In other latter-day revelation, we read that a resurrected body is essential for a fulness of joy (see D&C 93:33–34); and we learn from D&C 45:17 and 138:50 [D&C 138:50] that spirits in the postmortal spirit world look upon the long absence of their spirits from their bodies as a type of bondage. The Prophet Joseph Smith explained: “We came to this earth that we might have a body and present it pure before God in the celestial kingdom. The great principle of happiness consists in having a body. The devil has no body, and herein is his punishment.” (Teachings of the Prophet Joseph Smith, p. 181.) On another occasion, the Prophet said, “No person can have this salvation except through a tabernacle.” (Ibid., p. 297.)

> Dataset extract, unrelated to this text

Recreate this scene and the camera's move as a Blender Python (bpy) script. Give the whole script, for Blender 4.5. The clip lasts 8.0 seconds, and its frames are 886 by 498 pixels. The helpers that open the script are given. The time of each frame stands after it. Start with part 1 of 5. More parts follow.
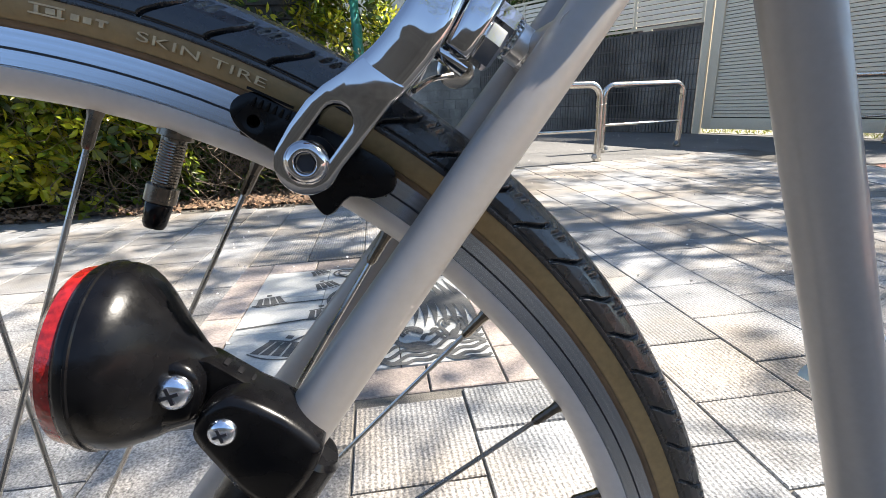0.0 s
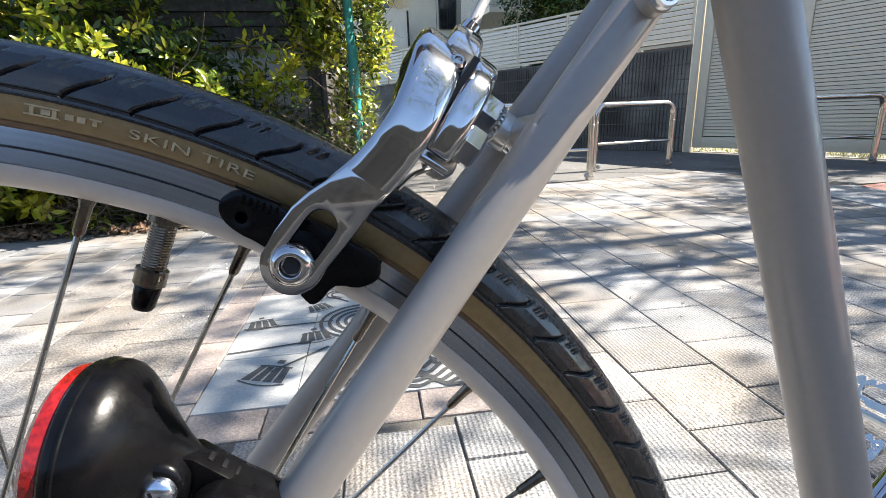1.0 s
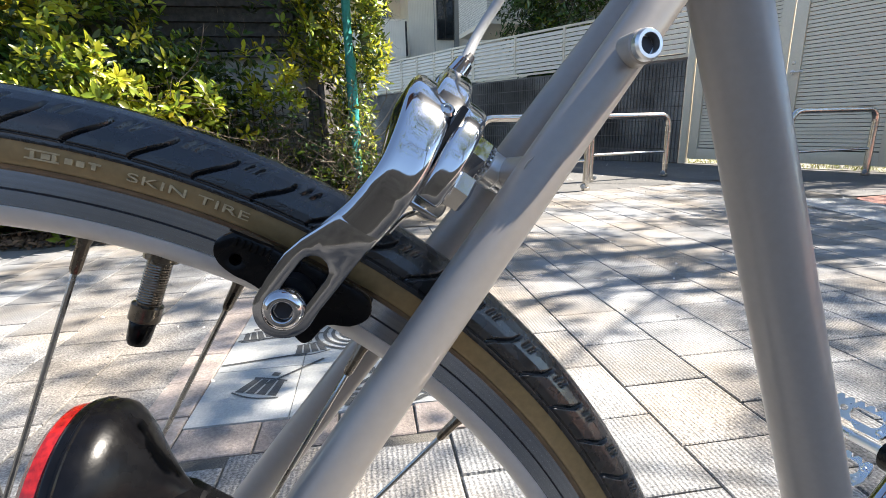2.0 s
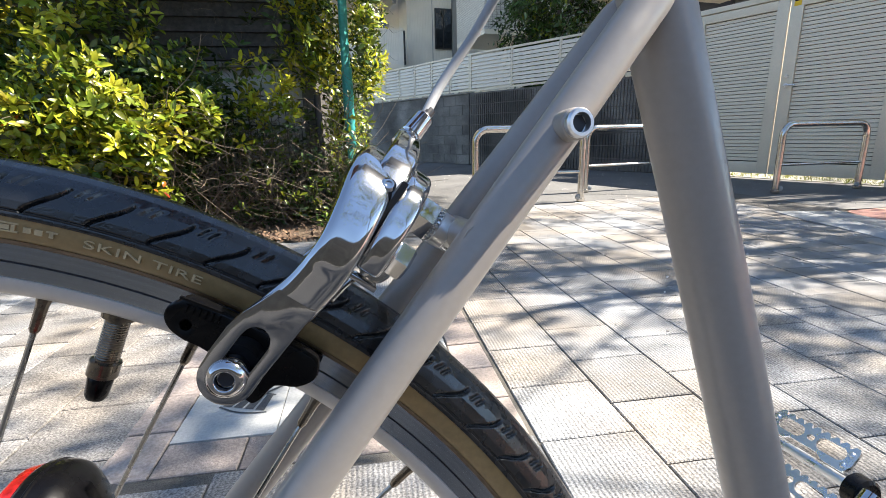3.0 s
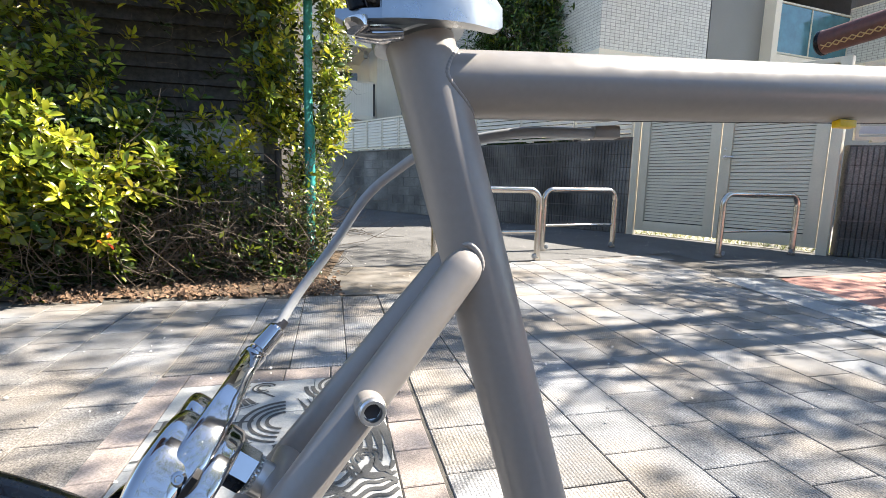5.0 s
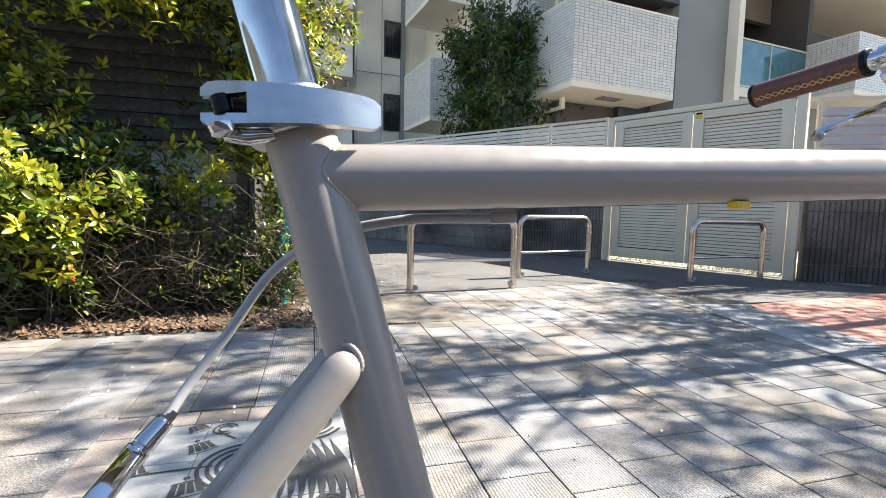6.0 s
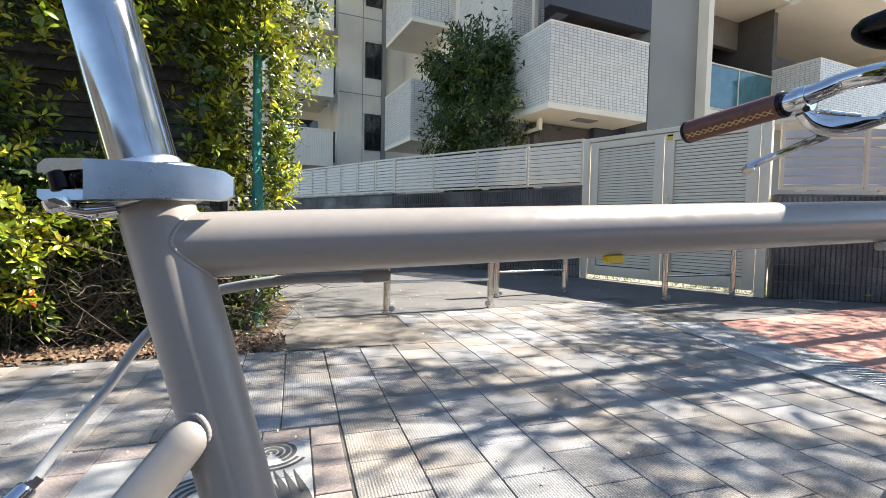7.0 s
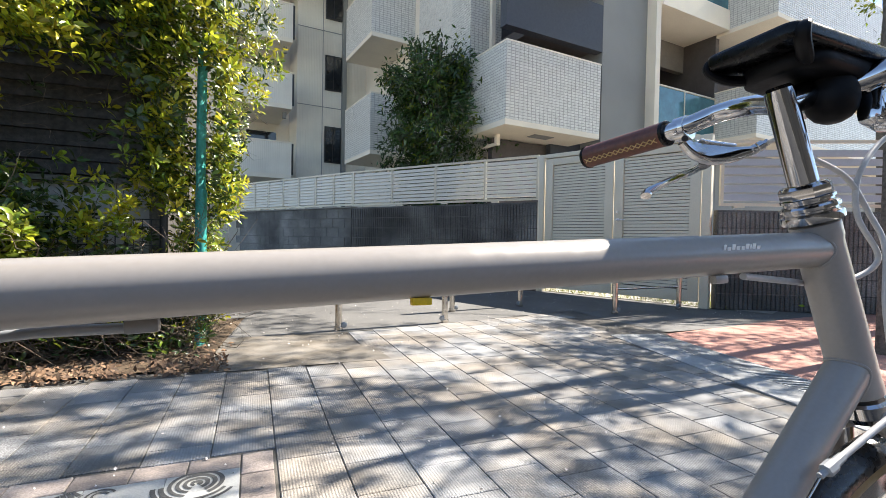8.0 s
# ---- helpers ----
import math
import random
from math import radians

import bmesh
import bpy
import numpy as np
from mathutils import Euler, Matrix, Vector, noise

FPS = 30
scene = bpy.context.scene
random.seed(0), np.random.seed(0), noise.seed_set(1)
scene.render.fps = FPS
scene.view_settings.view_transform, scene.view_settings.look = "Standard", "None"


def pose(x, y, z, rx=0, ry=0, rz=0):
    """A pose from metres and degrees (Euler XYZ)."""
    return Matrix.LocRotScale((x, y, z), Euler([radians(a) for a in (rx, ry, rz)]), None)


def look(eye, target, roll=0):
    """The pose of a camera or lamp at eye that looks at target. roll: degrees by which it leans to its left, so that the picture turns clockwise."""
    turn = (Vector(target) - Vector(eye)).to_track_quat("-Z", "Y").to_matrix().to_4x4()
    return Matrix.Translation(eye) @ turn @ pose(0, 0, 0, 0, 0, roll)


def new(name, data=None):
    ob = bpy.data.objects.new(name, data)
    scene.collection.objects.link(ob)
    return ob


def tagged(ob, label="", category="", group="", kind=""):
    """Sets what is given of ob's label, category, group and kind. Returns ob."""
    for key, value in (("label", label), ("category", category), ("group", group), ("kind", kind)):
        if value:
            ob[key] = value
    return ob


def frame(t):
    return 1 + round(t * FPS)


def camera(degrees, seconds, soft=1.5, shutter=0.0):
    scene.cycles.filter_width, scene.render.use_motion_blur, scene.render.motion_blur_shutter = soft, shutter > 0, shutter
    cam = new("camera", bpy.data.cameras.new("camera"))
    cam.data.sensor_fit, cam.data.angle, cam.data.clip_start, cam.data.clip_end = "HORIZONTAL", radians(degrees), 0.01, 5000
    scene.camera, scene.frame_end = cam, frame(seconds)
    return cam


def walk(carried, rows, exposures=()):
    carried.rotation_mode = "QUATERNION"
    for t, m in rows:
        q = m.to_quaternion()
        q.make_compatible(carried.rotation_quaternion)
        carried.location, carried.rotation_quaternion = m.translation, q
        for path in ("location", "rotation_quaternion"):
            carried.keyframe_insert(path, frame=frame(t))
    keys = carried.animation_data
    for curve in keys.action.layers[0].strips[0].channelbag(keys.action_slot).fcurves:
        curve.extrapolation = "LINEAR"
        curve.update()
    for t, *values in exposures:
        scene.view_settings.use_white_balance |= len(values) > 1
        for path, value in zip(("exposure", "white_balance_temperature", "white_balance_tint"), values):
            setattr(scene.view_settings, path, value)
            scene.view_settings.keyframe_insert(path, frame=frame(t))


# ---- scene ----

We learn from latter-day revelation that the resurrection pertains not only to the human family, but to all forms of life. (See D&C 29:23–25.)
These are just a few of the insights about resurrection that we may learn from modern revelation and from teachings of the prophets and Apostles of this dispensation. Together with the teachings of ancient scripture and past dispensations, these teachings give us hope and courage as we come to understand them.
Whenever the gospel of Jesus Christ was taught, from the days of Adam until the present time, the doctrine of the resurrection was also taught. The resurrection of the dead is a glorious and miraculous reality.